Presented by Fei Chen
Deputy Director
Hydrometeorology Applications Program
Research Applications Laboratory
National Center for Atmospheric Research (NCAR)

ABSTRACT

Urbanization and agriculture are well-known examples of how human activities inadvertently modify weather and climate. Advancing the understanding of the nexus among food, energy, and water systems has recently emerged as a new science frontier, and the research community started modeling urbanization and agricultural management in earth-system models to develop an integrated modeling tool for investigating relevant land-atmosphere interactions and agriculture and urban sustainability issues. However, despite those efforts, there are substantial discrepancies in simulating land-atmosphere interactions over human-modified surfaces. This paper uses recent efforts in developing an integrated urban-agriculture-system model in the regional-climate Weather Research and Forecasting (WRF) model to highlight the challenges for earth-system models to capture cross-scale interactions between urbanization, agricultural management, hydrology, and climate systems. We will give an overview of urban canopy modeling in WRF, its expanded capability to represent urban mitigation strategies (e.g., green- and cool-roofs), and impacts of air-conditioning electric loads on city air temperature.

BIOGRAPHY
Dr. Fei Chen is the deputy director of the Hydrometeorology Applications Program of Research Applications Laboratory at National Center for Atmospheric Research (NCAR), Boulder, CO. Dr.

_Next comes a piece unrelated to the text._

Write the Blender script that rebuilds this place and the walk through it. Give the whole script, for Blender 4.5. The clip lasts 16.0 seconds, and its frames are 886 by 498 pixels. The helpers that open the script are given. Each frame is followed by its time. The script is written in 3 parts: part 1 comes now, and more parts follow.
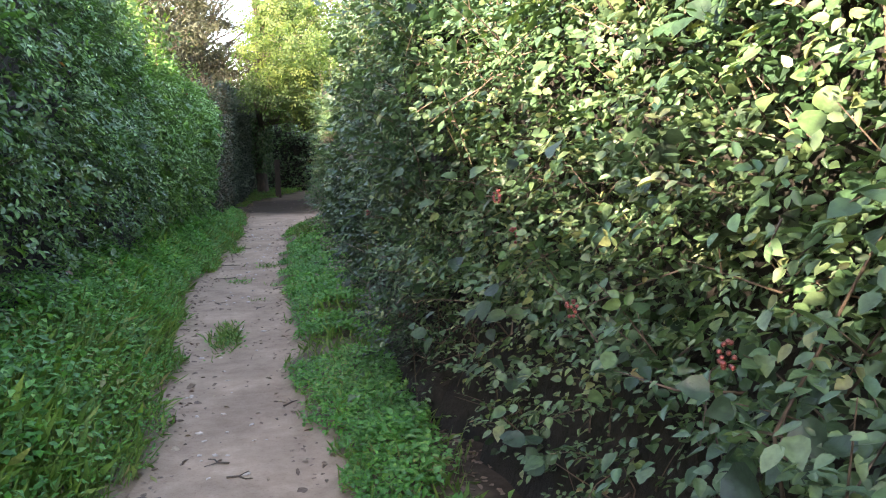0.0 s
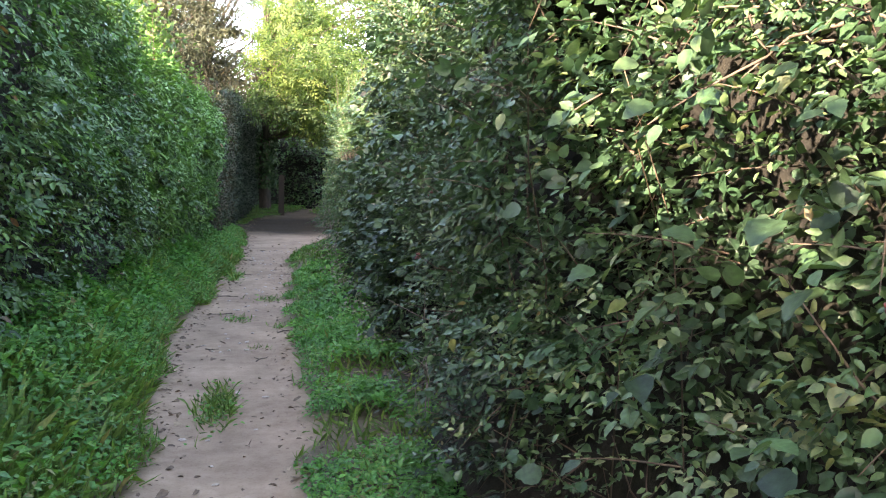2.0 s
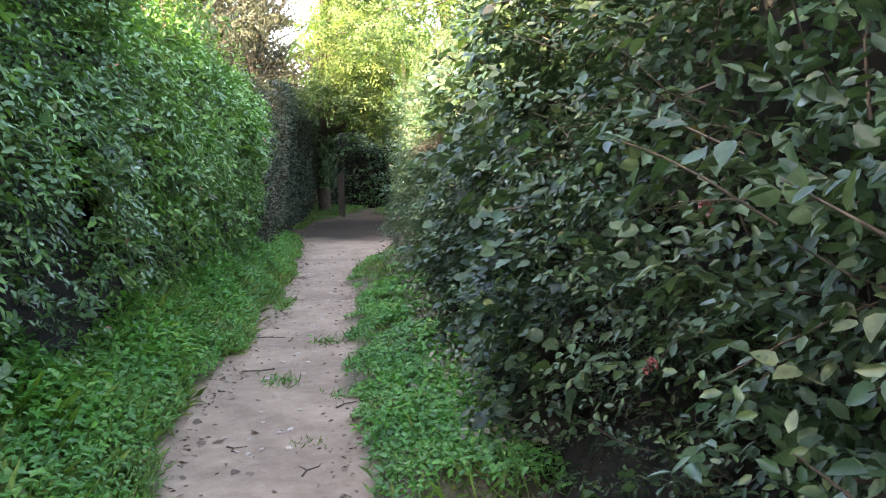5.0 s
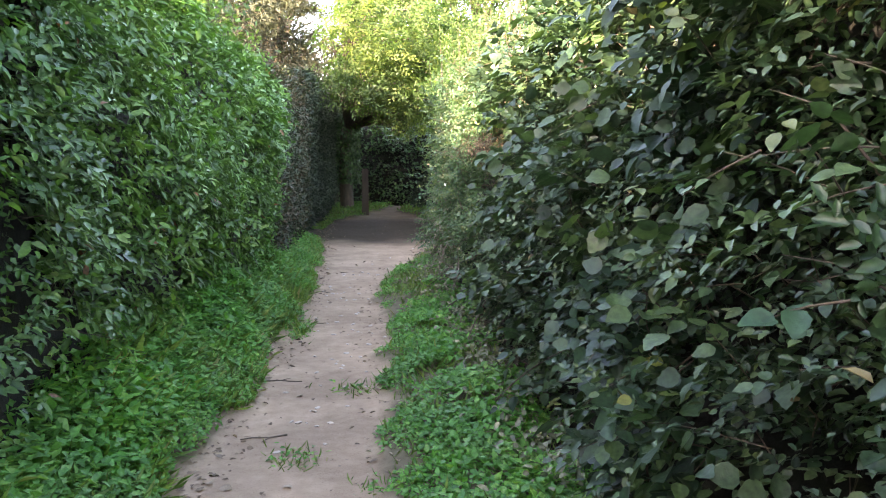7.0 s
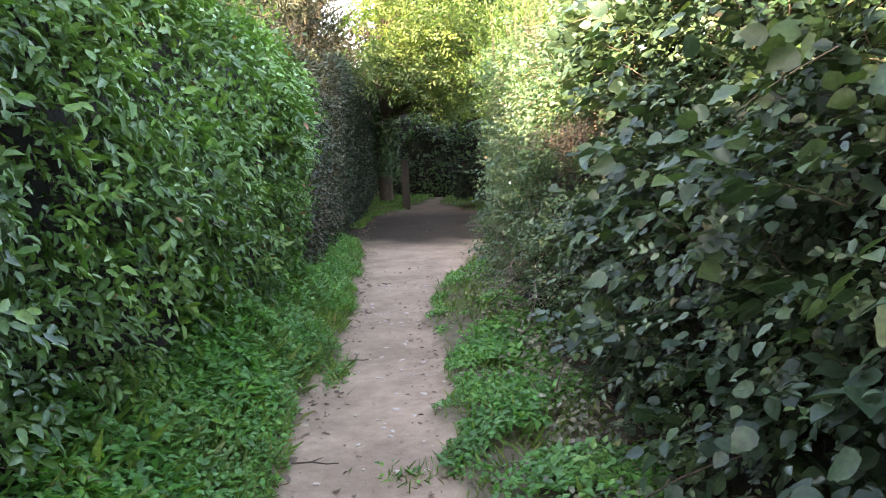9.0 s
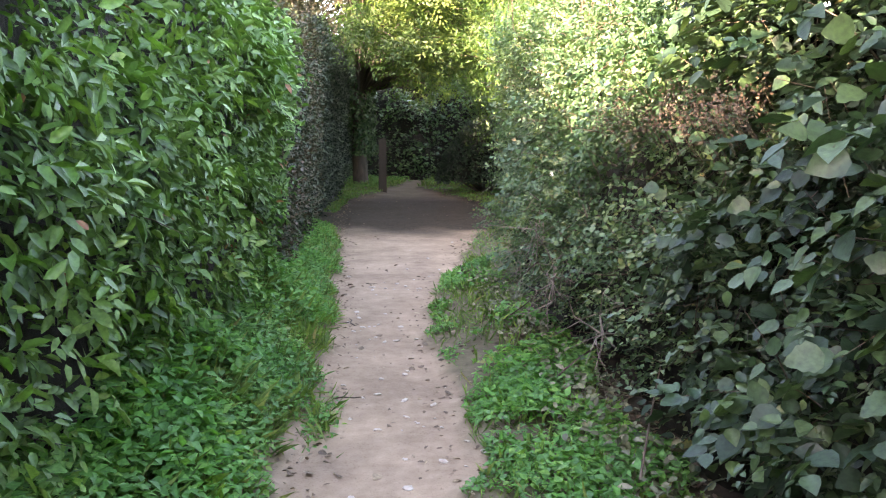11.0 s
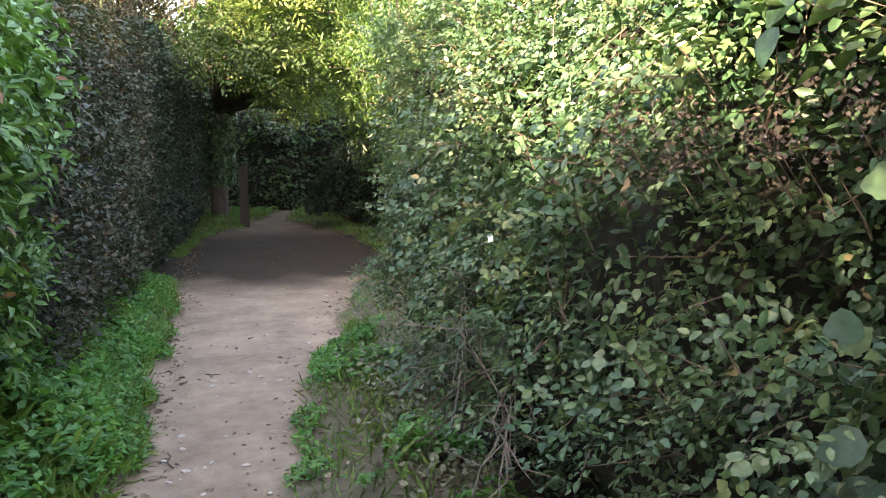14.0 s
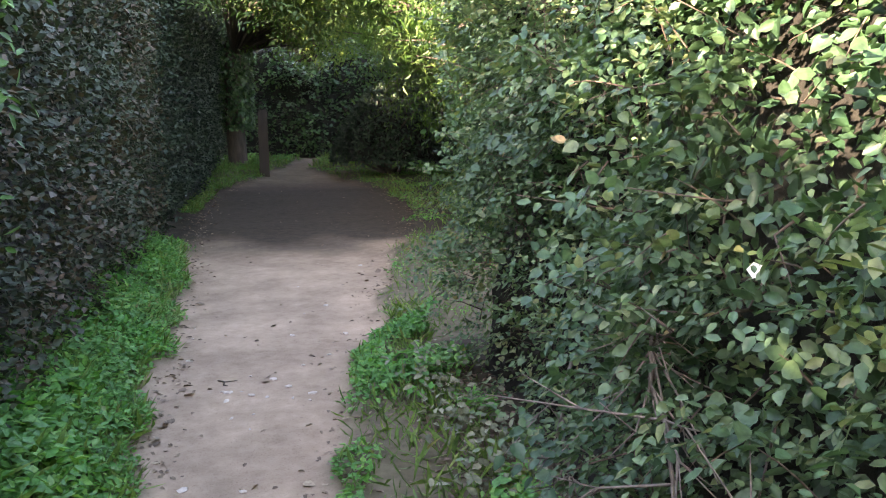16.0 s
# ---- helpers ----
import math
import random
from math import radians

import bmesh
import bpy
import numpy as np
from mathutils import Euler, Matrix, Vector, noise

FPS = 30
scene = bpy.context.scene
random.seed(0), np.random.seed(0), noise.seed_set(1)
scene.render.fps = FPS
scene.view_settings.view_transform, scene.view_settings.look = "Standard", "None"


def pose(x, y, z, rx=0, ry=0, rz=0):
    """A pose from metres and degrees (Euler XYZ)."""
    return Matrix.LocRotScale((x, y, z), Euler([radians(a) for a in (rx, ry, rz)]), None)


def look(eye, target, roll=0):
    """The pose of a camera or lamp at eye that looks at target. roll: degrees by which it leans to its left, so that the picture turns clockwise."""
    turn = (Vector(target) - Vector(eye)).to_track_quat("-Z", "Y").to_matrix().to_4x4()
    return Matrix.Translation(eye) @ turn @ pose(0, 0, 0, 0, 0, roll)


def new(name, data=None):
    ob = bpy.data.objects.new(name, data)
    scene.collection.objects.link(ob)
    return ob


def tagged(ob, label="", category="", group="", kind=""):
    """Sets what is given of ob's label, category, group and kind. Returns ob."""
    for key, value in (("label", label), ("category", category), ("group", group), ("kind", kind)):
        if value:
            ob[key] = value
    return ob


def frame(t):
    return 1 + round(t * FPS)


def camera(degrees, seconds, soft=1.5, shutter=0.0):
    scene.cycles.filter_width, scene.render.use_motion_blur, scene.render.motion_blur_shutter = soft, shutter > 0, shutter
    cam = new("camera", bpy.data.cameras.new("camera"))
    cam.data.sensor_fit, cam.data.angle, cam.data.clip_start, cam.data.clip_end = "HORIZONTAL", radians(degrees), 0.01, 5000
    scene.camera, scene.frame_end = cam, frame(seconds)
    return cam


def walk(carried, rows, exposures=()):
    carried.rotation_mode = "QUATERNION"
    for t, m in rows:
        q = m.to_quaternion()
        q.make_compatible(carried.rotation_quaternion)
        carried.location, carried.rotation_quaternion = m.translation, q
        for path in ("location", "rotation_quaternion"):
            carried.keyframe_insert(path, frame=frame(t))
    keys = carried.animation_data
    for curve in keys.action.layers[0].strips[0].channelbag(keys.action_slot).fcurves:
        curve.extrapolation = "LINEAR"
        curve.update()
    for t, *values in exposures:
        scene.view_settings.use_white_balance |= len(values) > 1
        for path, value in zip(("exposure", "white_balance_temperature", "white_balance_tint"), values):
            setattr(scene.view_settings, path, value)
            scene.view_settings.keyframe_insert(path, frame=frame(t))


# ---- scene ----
cam = camera(55.3, 16.0, soft=1.1)
METRES, EYE, TILT, LEAN, TURN = 13.6, 1.55, -6.6, 1.5, -11.0
ROWS = [
    (0.0, 0.0, 0.0, 0.0, 0.0, 0.0, 0.0),
    (0.5, -0.0093, 0.0316, 0.0027, -2.16, -0.26, -0.75),
    (1.0, -0.0141, 0.063, 0.0046, -1.83, 0.13, -1.27),
    (1.5, -0.0215, 0.0915, 0.0103, 0.01, 1.04, -2.0),
    (2.0, -0.032, 0.1224, 0.0141, -0.21, 1.53, -2.68),
    (2.5, -0.0386, 0.1565, 0.0162, 1.34, 1.47, -2.63),
    (3.0, -0.0478, 0.1874, 0.0203, 2.04, 1.98, -1.96),
    (5.5, -0.0719, 0.3491, 0.0409, 4.12, 0.1, -1.35),
    (6.0, -0.0827, 0.3775, 0.0455, 3.0, -0.7, -1.08),
    (6.5, -0.0912, 0.4086, 0.0495, 3.74, -0.05, -1.87),
    (7.0, -0.0971, 0.4358, 0.0538, 5.28, 0.51, -2.31),
    (7.5, -0.1028, 0.4656, 0.0576, 5.1, 0.14, -2.16),
    (8.0, -0.1033, 0.5009, 0.0636, 7.1, -0.73, -1.59),
    (8.5, -0.1136, 0.5293, 0.0694, 8.03, -0.39, -0.38),
    (11.0, -0.1677, 0.6715, 0.0823, 5.56, -1.67, -2.61),
    (11.5, -0.1781, 0.7, 0.0859, 0.39, -1.88, -1.86),
    (12.0, -0.1802, 0.7322, 0.0897, -1.81, -2.51, -2.08),
    (12.5, -0.1846, 0.7602, 0.0926, -4.52, -3.13, -1.06),
    (13.0, -0.1824, 0.7882, 0.0954, -5.97, -4.45, -0.22),
    (13.5, -0.1773, 0.8165, 0.104, -4.3, -2.69, 0.21),
    (14.0, -0.18, 0.8481, 0.1054, -2.75, -0.0, -0.58),
    (14.5, -0.1813, 0.8777, 0.1094, -2.66, 0.13, -1.11),
    (15.0, -0.1857, 0.9088, 0.1154, -1.11, -0.68, -1.58),
    (15.5, -0.1963, 0.9348, 0.1181, -1.44, -1.95, -1.73),
    (16.0, -0.2027, 0.9607, 0.1179, -1.54, -3.71, -1.2),
]
walk(cam, [(t, pose(0, 0, EYE, TILT, LEAN, TURN) @ pose(METRES * x, METRES * y, METRES * z, 90 + pitch, roll, yaw)) for t, x, y, z, yaw, pitch, roll in ROWS],
     [(0, 3.6, 7550, 24), (0.5, 3.3, 7550, 24), (1.5, 3.6, 7550, 24), (3, 3.85, 7550, 22), (5.5, 4.1, 7850, 24), (8.5, 4.1, 8150, 25), (11, 4.35, 8250, 28), (12.3, 4.35, 8250, 27), (13.1, 4.5, 8150, 27), (14, 3.9, 8250, 25), (14.8, 3.75, 8250, 25), (16, 4.0, 7750, 25)])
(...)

Chen’s research focuses on land atmospheric interactions and their impacts on boundary layer structures and precipitation. His research examined feedback between soil moisture, vegetation conditions, and landscape change, and regional summer precipitation. Dr. Chen has developed and implemented the Noah land surface and hydrology model for MM5 and WRF and has led an international effort to develop the integrated WRF-urban modeling system. His recent work includes improving land-surface modeling and data assimilation for Tibetan region. Dr. Chen completed his B.S. at Nanjing Institute of Meteorology, China, M.S. and Ph.D. at Blaise Pascal University, France, and postdoctoral training at Rutgers University before joining NCAR as a scientist in 1997. He is an elected American Meteorological Society (AMS) fellow for 2013 and has been awarded the Helmut E. Landsberg Award from AMS.